If you had to start all over again in your church planting, knowing what you now know, what would you do differently? This question is answered by Neil Cole on pgs. 204-206 in his book Organic Church.
First, I would begin in the harvest and start small. Don't start with a team of already-saved Christians. We think that having a bigger and better team will accelerate the work, but it doesn't. In fact, it has the opposite effect. It is better to have a team of two, since the right two makes the work even better: an apostle and prophet together will lay the foundation of a movement. The churches birthed out of transformed lives are healthier, reproductive, and growing faster. It is about this: a life changed, not about the model. Never forget that.

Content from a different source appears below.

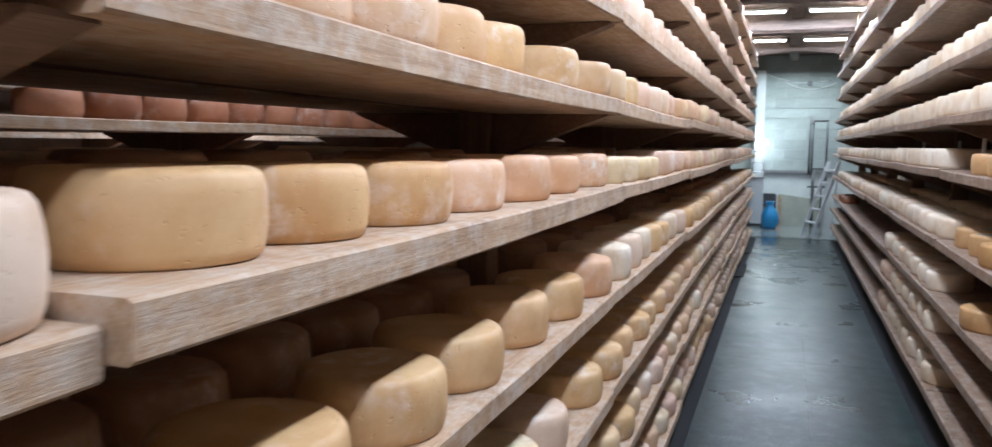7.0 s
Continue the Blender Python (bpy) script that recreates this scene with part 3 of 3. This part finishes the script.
def white_cabinet():
    """A narrow white enamel cabinet with rails above it."""
    t = thing("metal_cabinet", (-0.74, 18.9, 0.02))
    box("body", (-0.13, 0.10, -0.2, 0.2, 0.06, 0.92), METAL_PAINT, t, bevel=0.012)
    box("worktop", (-0.15, 0.13, -0.22, 0.22, 0.92, 0.95), STEEL, t, bevel=0.004)
    box("plinth", (-0.11, 0.08, -0.18, 0.18, 0.0, 0.06), DARKSTEEL, t)
    for z in (1.03, 1.22, 1.44):
        bm = bmesh.new()
        rod(bm, (-0.16, 0.12, z), (0.10, 0.12, z), 0.014, 10)
        part("rail", bm, METAL_PAINT, t, smooth=True)
    for x in (-0.14, 0.08):
        bm = bmesh.new()
        rod(bm, (x, 0.12, 0.95), (x, 0.12, 1.46), 0.012, 10)
        part("upright", bm, METAL_PAINT, t, smooth=True)
    tagged(t, "narrow white metal cabinet with a rail frame on top", "cabinet")


white_cabinet()


def ladder():
    """An aluminium step ladder leaning on the rack end."""
    t = thing("step_ladder", (0.37, 17.75, 0.02))
    t.rotation_euler = (0, 0, radians(28))
    for dy in (-0.17, 0.17):
        bm = bmesh.new()
        for s in (0,):
            v = []
            for z, x in ((0, -0.24), (1.28, 0.20)):
                v.append([bm.verts.new((x + a, dy + b, z)) for a, b in ((-0.03, -0.012), (0.03, -0.012), (0.03, 0.012), (-0.03, 0.012))])
            for i in range(4):
                bm.faces.new((v[0][i], v[0][(i + 1) % 4], v[1][(i + 1) % 4], v[1][i]))
            bm.faces.new(v[0][::-1])
            bm.faces.new(v[1])
        part("rail", bm, ALU, t)
        bm = bmesh.new()
        rod(bm, (0.20, dy * 0.9, 1.26), (0.10, dy, 0.0), 0.016)
        part("back_leg", bm, ALU, t)
    for k in range(5):
        z = 0.2 + 0.23 * k
        x = -0.24 + 0.344 * z
        box("step", (x - 0.045, x + 0.045, -0.158, 0.158, z, z + 0.025), ALU, t)
    tagged(t, "aluminium step ladder leaning at the rack's end", "ladder")


ladder()


def trolley():
    """A tall frame of dark steel tube standing by the wall."""
    t = thing("steel_frame", (0.32, WALL_Y - 0.45, 0.02))
    for x in (-0.16, -0.11, 0.14):
        bm = bmesh.new()
        rod(bm, (x, 0, 1.0 if x < 0 else 0.9), (x, 0, 2.02), 0.018)
        part("upright", bm, DARKSTEEL, t, smooth=True)
        bm = bmesh.new()
        rod(bm, (x * 0.55, 0, 0.0), (x * 0.55, 0, 1.12), 0.016)
        part("leg", bm, DARKSTEEL, t, smooth=True)
    for z in (2.02, 1.12, 0.78):
        bm = bmesh.new()
        rod(bm, (-0.17, 0, z), (0.16, 0, z), 0.018)
        part("crossbar", bm, DARKSTEEL, t, smooth=True)
    bm = bmesh.new()
    solid(bm, -0.19, -0.10, -0.03, 0.03, 1.98, 2.10)
    part("clamp", bm, STEEL, t)
    tagged(t, "tall dark steel tube frame standing by the end wall", "frame")


trolley()


def wall_cable():
    t = thing("cable", (0, WALL_Y - 0.01, 0))
    for k, (xa, za, xb, zb, sag) in enumerate(((-0.68, 2.96, 0.5, 2.83, 0.10), (-0.35, 2.82, 0.6, 2.78, 0.14))):
        bm = bmesh.new()
        pts = []
        for i in range(17):
            u = i / 16
            pts.append((xa + (xb - xa) * u, 0, za + (zb - za) * u - sag * 4 * u * (1 - u)))
        tube(bm, pts, 0.009, 6)
        part("wire", bm, CABLE, t, smooth=True)
    bm = bmesh.new()
    rod(bm, (0.12, 0.008, 2.77), (0.12, -0.03, 2.77), 0.05, 18)
    part("junction_box", bm, DARKSTEEL, t, "small dark round junction box")
    tagged(t, "pale cables sagging across the block wall", "cable")


wall_cable()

Second, I would allow God to build around others. Don't start in your own home; find a person of peace and start in that home. Read Matthew 10 and Luke 10, and do it.
Third, I would empower others from the start. Don't lead too much. Let the new believers do the work of the ministry without your imposed control. Let the excitement of a new life carry the movement rather than your intelligence and persuasiveness.
Fourth, I would let Scripture, not my assumptions, lead. Question all your ministry assumptions in light of Scripture, with courage and faith. There is nothing sacred but God's Word and Spirit in us; let them lead rather than your own experience, teachings, and tradition.
Fifth, I would rethink leadership. The Christian life is a process. There is not a ceiling of maturity that people need to break through to lead. Set them loose immediately, and walk with them through the process for a while. Leadership recruitment is a dead end...Leadership farming is what is needed. Any leadership development system that doesn't start with the lost is starting in the wrong place...Mentor life on life and walk with them through their growth in being, doing, and knowing. The end is not accumulated knowledge but a life of obedience that will be willing to die for Jesus.
Sixth, I would create immediate obedience in baptism. Baptize quickly and publicly and let the one doing the evangelizing do the baptizing. The Bible doesn't command us to be baptized, but to be baptizers. It is absolutely foolish the way we hold the Great Commission over our people and then exclude them from obeying it at the same time.
Seventh and last, I would settle my ownership issues. Stop being concerned about whether "your" church plant will succeed or not. It isn't your in the first place. Your reputation is not the one on the line; Jesus' is. He will do a good job if we let him. If we have our own identity and reputation at stake in the work, we will tend to take command. Big mistake. Let Jesus get the glory and put his reputation on the line; He can take care of Himself without your help.
My observation is one of the keys to successful church planting is learning to empower others. Making others the focus of ministry, not ourselves. I could write a post on each of the above seven issues Neil brings up. Suffice it to say, anyone involved in church planting would do well to heed Cole's words gained from first-hand experience.